◆ Instructions for the task
All of the material should be reproduced exactly, with pictures left out.

START

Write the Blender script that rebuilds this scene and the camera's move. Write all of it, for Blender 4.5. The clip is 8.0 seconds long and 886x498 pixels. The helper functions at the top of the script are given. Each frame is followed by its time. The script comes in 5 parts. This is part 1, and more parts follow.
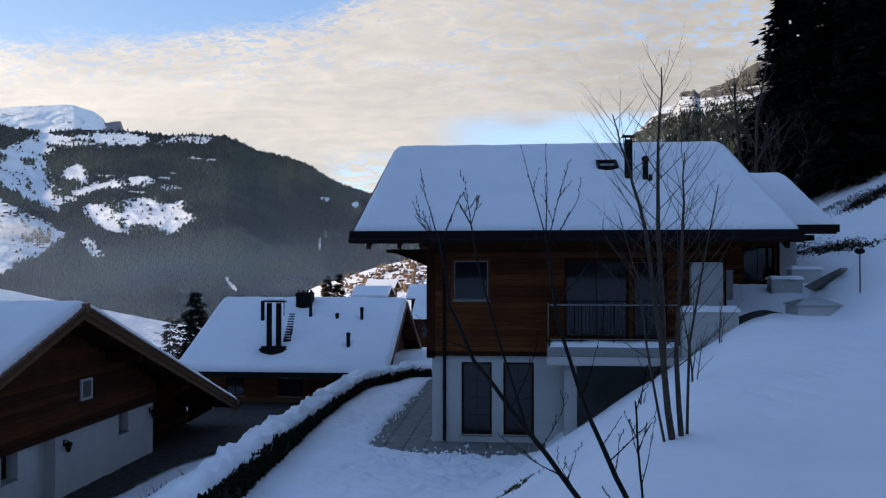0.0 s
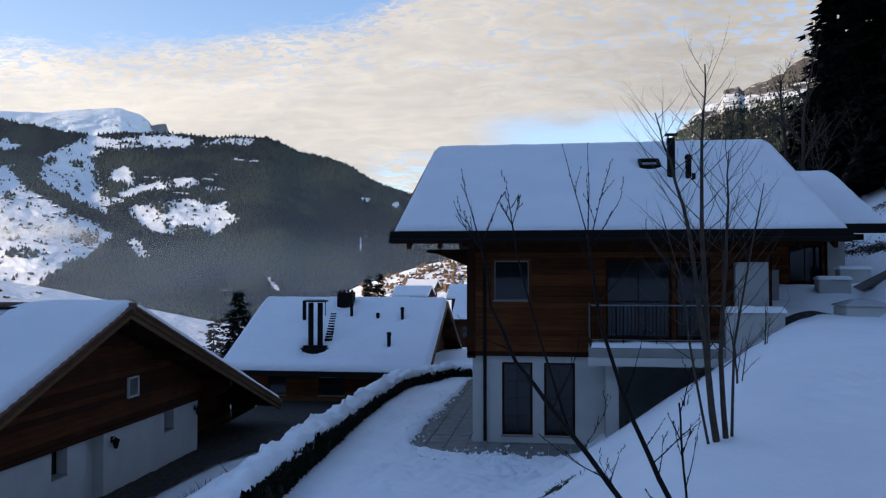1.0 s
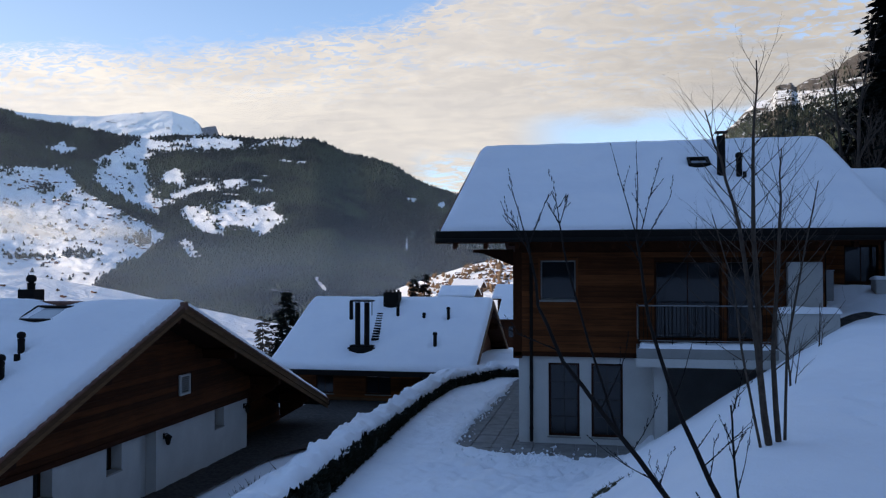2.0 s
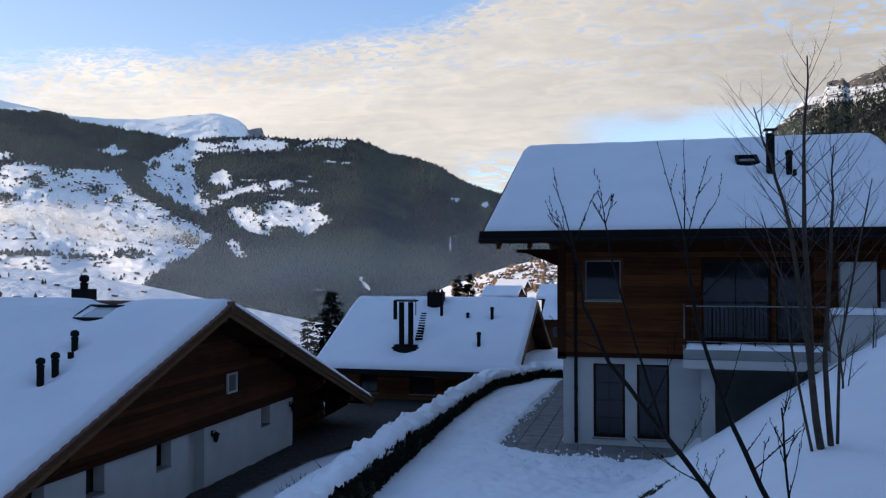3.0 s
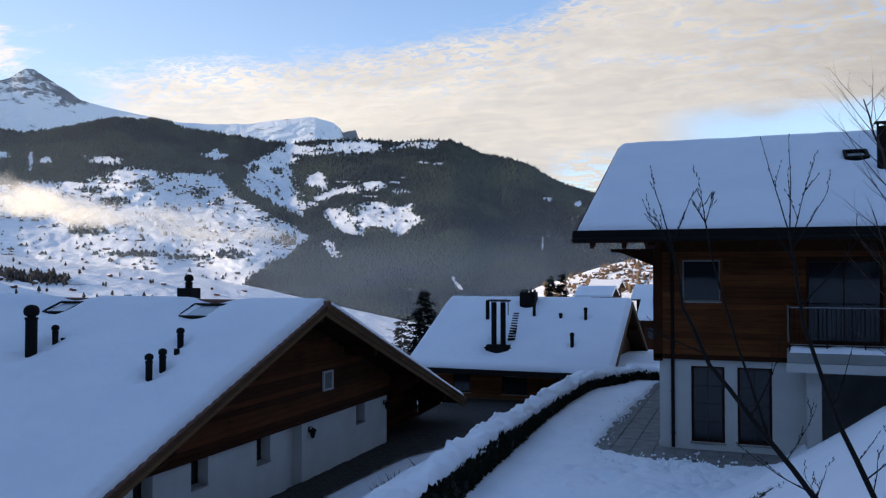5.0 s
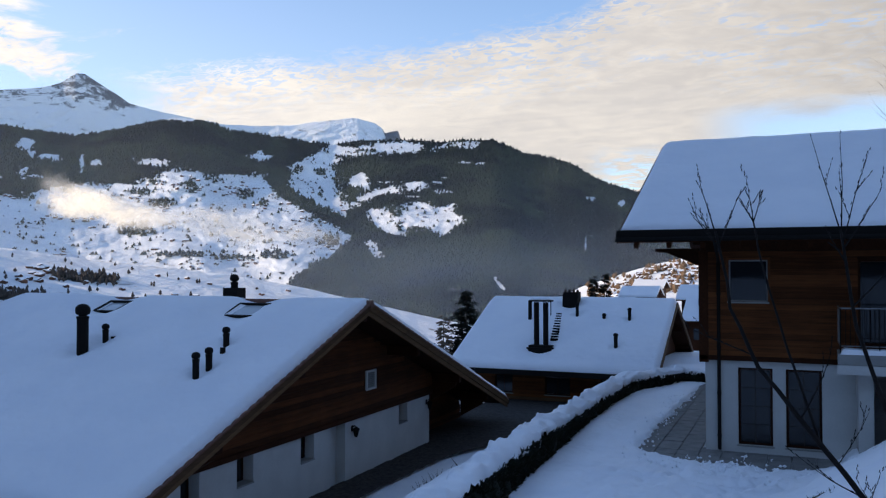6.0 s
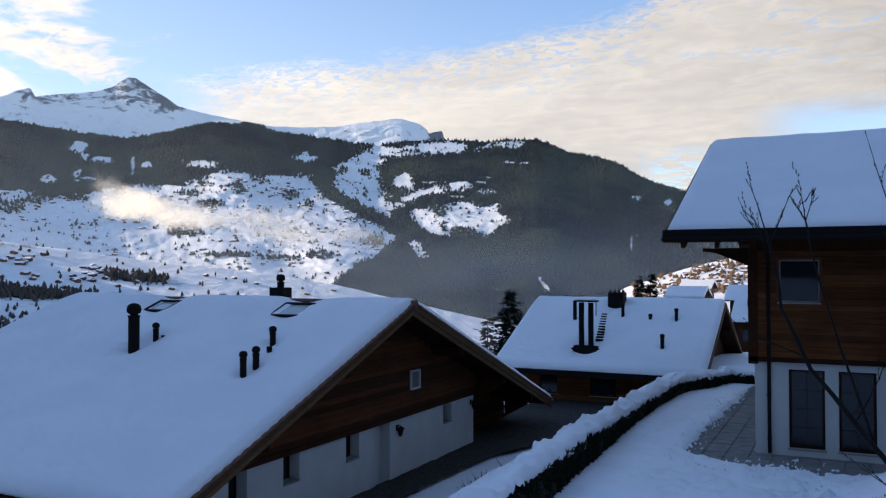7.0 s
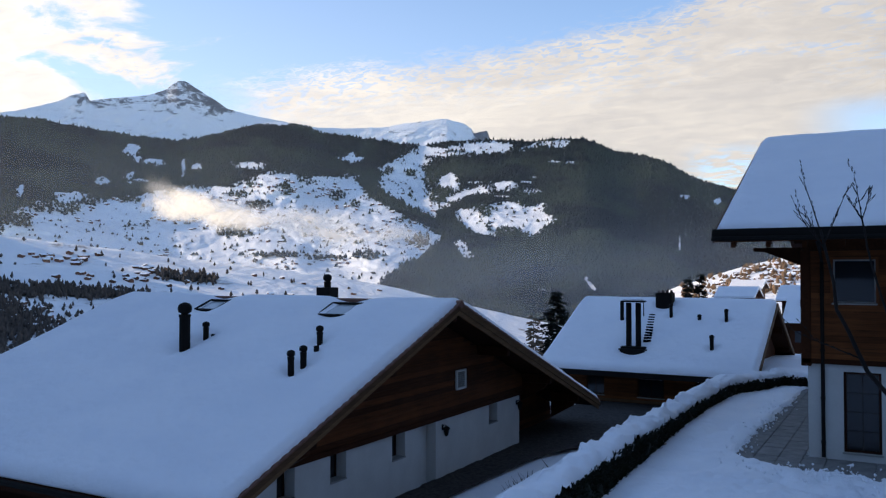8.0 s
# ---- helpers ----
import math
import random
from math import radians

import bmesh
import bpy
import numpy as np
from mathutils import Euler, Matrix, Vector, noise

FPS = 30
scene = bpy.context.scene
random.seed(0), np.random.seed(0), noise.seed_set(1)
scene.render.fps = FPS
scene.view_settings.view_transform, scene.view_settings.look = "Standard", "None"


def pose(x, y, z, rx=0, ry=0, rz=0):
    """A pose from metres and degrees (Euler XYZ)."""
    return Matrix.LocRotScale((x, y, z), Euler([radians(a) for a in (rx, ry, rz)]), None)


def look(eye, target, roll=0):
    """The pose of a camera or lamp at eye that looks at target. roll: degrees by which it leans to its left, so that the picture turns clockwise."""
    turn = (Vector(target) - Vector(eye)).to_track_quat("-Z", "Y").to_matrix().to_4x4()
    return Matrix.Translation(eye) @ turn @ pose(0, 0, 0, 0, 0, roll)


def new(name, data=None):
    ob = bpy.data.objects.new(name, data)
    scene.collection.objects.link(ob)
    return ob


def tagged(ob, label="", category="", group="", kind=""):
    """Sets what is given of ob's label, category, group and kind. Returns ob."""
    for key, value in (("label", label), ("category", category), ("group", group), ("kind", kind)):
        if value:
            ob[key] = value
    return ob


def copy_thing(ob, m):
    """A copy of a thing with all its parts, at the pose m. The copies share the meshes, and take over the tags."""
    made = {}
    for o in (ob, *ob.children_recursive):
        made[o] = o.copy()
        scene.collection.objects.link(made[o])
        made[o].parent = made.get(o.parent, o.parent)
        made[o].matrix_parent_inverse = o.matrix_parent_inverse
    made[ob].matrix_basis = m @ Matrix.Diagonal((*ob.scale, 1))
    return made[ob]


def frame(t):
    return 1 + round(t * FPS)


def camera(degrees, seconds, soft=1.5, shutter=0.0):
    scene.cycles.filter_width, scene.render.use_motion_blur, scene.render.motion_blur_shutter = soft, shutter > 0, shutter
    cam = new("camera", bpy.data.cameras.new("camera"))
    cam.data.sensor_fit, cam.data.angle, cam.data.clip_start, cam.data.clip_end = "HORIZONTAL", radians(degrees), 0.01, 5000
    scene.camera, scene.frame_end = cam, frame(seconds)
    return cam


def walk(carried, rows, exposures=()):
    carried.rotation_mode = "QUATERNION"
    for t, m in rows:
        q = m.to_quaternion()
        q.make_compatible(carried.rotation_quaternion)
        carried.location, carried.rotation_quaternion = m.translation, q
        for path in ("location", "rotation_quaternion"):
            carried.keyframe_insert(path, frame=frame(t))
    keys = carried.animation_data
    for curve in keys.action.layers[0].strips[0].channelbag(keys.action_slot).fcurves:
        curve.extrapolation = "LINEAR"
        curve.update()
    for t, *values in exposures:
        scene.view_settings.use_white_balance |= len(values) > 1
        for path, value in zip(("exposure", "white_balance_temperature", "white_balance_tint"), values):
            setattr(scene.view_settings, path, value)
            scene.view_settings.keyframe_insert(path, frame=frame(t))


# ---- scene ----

# ---------------------------------------------------------------- camera
# A pan on the spot: the lens sits a little ahead of the pivot.
EYE, ARM, TURN = 5.1, 0.062, 5.0
PAN = [
    (0.0, 0.0), (0.5, 1.153), (1.0, 2.761), (1.5, 4.376), (3.0, 8.905), (3.5, 10.405), (4.0, 11.936),
    (4.5, 13.631), (6.0, 18.121), (6.5, 19.58), (7.0, 21.143), (7.5, 22.688), (8.0, 24.264),
]
cam = camera(55.98, 8.0, soft=1.25)


def stand(yaw):
    a = radians(TURN + yaw)
    return pose(-ARM * math.sin(a), ARM * math.cos(a), EYE, 91.4, 0.03, TURN + yaw)


walk(cam, [(t, stand(yaw)) for t, yaw in PAN], [(0.0, 0.08, 6620.0, 14.0), (8.0, 0.08, 6620.0, 14.0)])

# ---------------------------------------------------------------- light
SUN_AZ, SUN_EL = -108.0, 19.0


def heading(az, el):
    a, e = radians(az), radians(el)
    return Vector((math.sin(a) * math.cos(e), math.cos(a) * math.cos(e), math.sin(e)))


sun = new("sun", bpy.data.lights.new("sun", "SUN"))
sun.data.energy, sun.data.angle, sun.data.color = 4.6, radians(0.6), (1.0, 0.84, 0.62)
sun.matrix_world = look(heading(SUN_AZ, SUN_EL) * 100, (0, 0, 0))


class Nodes:
    """A small writer of node trees."""

    def __init__(self, tree):
        self.tree = tree
        tree.nodes.clear()

    def add(self, kind, ins=None, **settings):
        n = self.tree.nodes.new(kind)
        for k, v in settings.items():
            setattr(n, k, v)
        for k, v in (ins or {}).items():
            self.put(n.inputs[k], v)
        return n

    def put(self, socket, v):
        if isinstance(v, bpy.types.NodeSocket):
            self.tree.links.new(v, socket)
        elif isinstance(v, bpy.types.Node):
            self.tree.links.new(v.outputs[0], socket)
        else:
            socket.default_value = v

    def math(self, op, a, b=0.0, c=0.0, clamp=False):
        return self.add("ShaderNodeMath", {0: a, 1: b, 2: c}, operation=op, use_clamp=clamp).outputs[0]

    def mix(self, f, a, b, blend="MIX"):
        n = self.add("ShaderNodeMix", data_type="RGBA", blend_type=blend)
        self.put(n.inputs[0], f)
        self.put(n.inputs[6], a)
        self.put(n.inputs[7], b)
        return n.outputs[2]

    def ramp(self, f, lo, hi, to0=0.0, to1=1.0):
        return self.add("ShaderNodeMapRange", {0: f, 1: lo, 2: hi, 3: to0, 4: to1}, interpolation_type="SMOOTHSTEP").outputs[0]

    def noise(self, at, scale, detail=4.0, rough=0.55, warp=0.0):
        n = self.add("ShaderNodeTexNoise", {"Scale": scale, "Detail": detail, "Roughness": rough, "Distortion": warp})
        if at is not None:
            self.put(n.inputs["Vector"], at)
        return n.outputs[0]

    def scaled(self, at, s, shift=(0, 0, 0), turn=(0, 0, 0)):
        return self.add("ShaderNodeMapping", {"Vector": at, "Scale": s, "Location": shift, "Rotation": turn}).outputs[0]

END

◆ Result for this task
Write the Blender script that rebuilds this scene and the camera's move. Write all of it, for Blender 4.5. The clip is 8.0 seconds long and 886x498 pixels. The helper functions at the top of the script are given. Each frame is followed by its time. The script comes in 5 parts. This is part 1, and more parts follow.
0.0 s
1.0 s
2.0 s
3.0 s
5.0 s
6.0 s
7.0 s
8.0 s
# ---- helpers ----
import math
import random
from math import radians

import bmesh
import bpy
import numpy as np
from mathutils import Euler, Matrix, Vector, noise

FPS = 30
scene = bpy.context.scene
random.seed(0), np.random.seed(0), noise.seed_set(1)
scene.render.fps = FPS
scene.view_settings.view_transform, scene.view_settings.look = "Standard", "None"


def pose(x, y, z, rx=0, ry=0, rz=0):
    """A pose from metres and degrees (Euler XYZ)."""
    return Matrix.LocRotScale((x, y, z), Euler([radians(a) for a in (rx, ry, rz)]), None)


def look(eye, target, roll=0):
    """The pose of a camera or lamp at eye that looks at target. roll: degrees by which it leans to its left, so that the picture turns clockwise."""
    turn = (Vector(target) - Vector(eye)).to_track_quat("-Z", "Y").to_matrix().to_4x4()
    return Matrix.Translation(eye) @ turn @ pose(0, 0, 0, 0, 0, roll)


def new(name, data=None):
    ob = bpy.data.objects.new(name, data)
    scene.collection.objects.link(ob)
    return ob


def tagged(ob, label="", category="", group="", kind=""):
    """Sets what is given of ob's label, category, group and kind. Returns ob."""
    for key, value in (("label", label), ("category", category), ("group", group), ("kind", kind)):
        if value:
            ob[key] = value
    return ob


def copy_thing(ob, m):
    """A copy of a thing with all its parts, at the pose m. The copies share the meshes, and take over the tags."""
    made = {}
    for o in (ob, *ob.children_recursive):
        made[o] = o.copy()
        scene.collection.objects.link(made[o])
        made[o].parent = made.get(o.parent, o.parent)
        made[o].matrix_parent_inverse = o.matrix_parent_inverse
    made[ob].matrix_basis = m @ Matrix.Diagonal((*ob.scale, 1))
    return made[ob]


def frame(t):
    return 1 + round(t * FPS)


def camera(degrees, seconds, soft=1.5, shutter=0.0):
    scene.cycles.filter_width, scene.render.use_motion_blur, scene.render.motion_blur_shutter = soft, shutter > 0, shutter
    cam = new("camera", bpy.data.cameras.new("camera"))
    cam.data.sensor_fit, cam.data.angle, cam.data.clip_start, cam.data.clip_end = "HORIZONTAL", radians(degrees), 0.01, 5000
    scene.camera, scene.frame_end = cam, frame(seconds)
    return cam


def walk(carried, rows, exposures=()):
    carried.rotation_mode = "QUATERNION"
    for t, m in rows:
        q = m.to_quaternion()
        q.make_compatible(carried.rotation_quaternion)
        carried.location, carried.rotation_quaternion = m.translation, q
        for path in ("location", "rotation_quaternion"):
            carried.keyframe_insert(path, frame=frame(t))
    keys = carried.animation_data
    for curve in keys.action.layers[0].strips[0].channelbag(keys.action_slot).fcurves:
        curve.extrapolation = "LINEAR"
        curve.update()
    for t, *values in exposures:
        scene.view_settings.use_white_balance |= len(values) > 1
        for path, value in zip(("exposure", "white_balance_temperature", "white_balance_tint"), values):
            setattr(scene.view_settings, path, value)
            scene.view_settings.keyframe_insert(path, frame=frame(t))


# ---- scene ----

# ---------------------------------------------------------------- camera
# A pan on the spot: the lens sits a little ahead of the pivot.
EYE, ARM, TURN = 5.1, 0.062, 5.0
PAN = [
    (0.0, 0.0), (0.5, 1.153), (1.0, 2.761), (1.5, 4.376), (3.0, 8.905), (3.5, 10.405), (4.0, 11.936),
    (4.5, 13.631), (6.0, 18.121), (6.5, 19.58), (7.0, 21.143), (7.5, 22.688), (8.0, 24.264),
]
cam = camera(55.98, 8.0, soft=1.25)


def stand(yaw):
    a = radians(TURN + yaw)
    return pose(-ARM * math.sin(a), ARM * math.cos(a), EYE, 91.4, 0.03, TURN + yaw)


walk(cam, [(t, stand(yaw)) for t, yaw in PAN], [(0.0, 0.08, 6620.0, 14.0), (8.0, 0.08, 6620.0, 14.0)])

# ---------------------------------------------------------------- light
SUN_AZ, SUN_EL = -108.0, 19.0


def heading(az, el):
    a, e = radians(az), radians(el)
    return Vector((math.sin(a) * math.cos(e), math.cos(a) * math.cos(e), math.sin(e)))


sun = new("sun", bpy.data.lights.new("sun", "SUN"))
sun.data.energy, sun.data.angle, sun.data.color = 4.6, radians(0.6), (1.0, 0.84, 0.62)
sun.matrix_world = look(heading(SUN_AZ, SUN_EL) * 100, (0, 0, 0))


class Nodes:
    """A small writer of node trees."""

    def __init__(self, tree):
        self.tree = tree
        tree.nodes.clear()

    def add(self, kind, ins=None, **settings):
        n = self.tree.nodes.new(kind)
        for k, v in settings.items():
            setattr(n, k, v)
        for k, v in (ins or {}).items():
            self.put(n.inputs[k], v)
        return n

    def put(self, socket, v):
        if isinstance(v, bpy.types.NodeSocket):
            self.tree.links.new(v, socket)
        elif isinstance(v, bpy.types.Node):
            self.tree.links.new(v.outputs[0], socket)
        else:
            socket.default_value = v

    def math(self, op, a, b=0.0, c=0.0, clamp=False):
        return self.add("ShaderNodeMath", {0: a, 1: b, 2: c}, operation=op, use_clamp=clamp).outputs[0]

    def mix(self, f, a, b, blend="MIX"):
        n = self.add("ShaderNodeMix", data_type="RGBA", blend_type=blend)
        self.put(n.inputs[0], f)
        self.put(n.inputs[6], a)
        self.put(n.inputs[7], b)
        return n.outputs[2]

    def ramp(self, f, lo, hi, to0=0.0, to1=1.0):
        return self.add("ShaderNodeMapRange", {0: f, 1: lo, 2: hi, 3: to0, 4: to1}, interpolation_type="SMOOTHSTEP").outputs[0]

    def noise(self, at, scale, detail=4.0, rough=0.55, warp=0.0):
        n = self.add("ShaderNodeTexNoise", {"Scale": scale, "Detail": detail, "Roughness": rough, "Distortion": warp})
        if at is not None:
            self.put(n.inputs["Vector"], at)
        return n.outputs[0]

    def scaled(self, at, s, shift=(0, 0, 0), turn=(0, 0, 0)):
        return self.add("ShaderNodeMapping", {"Vector": at, "Scale": s, "Location": shift, "Rotation": turn}).outputs[0]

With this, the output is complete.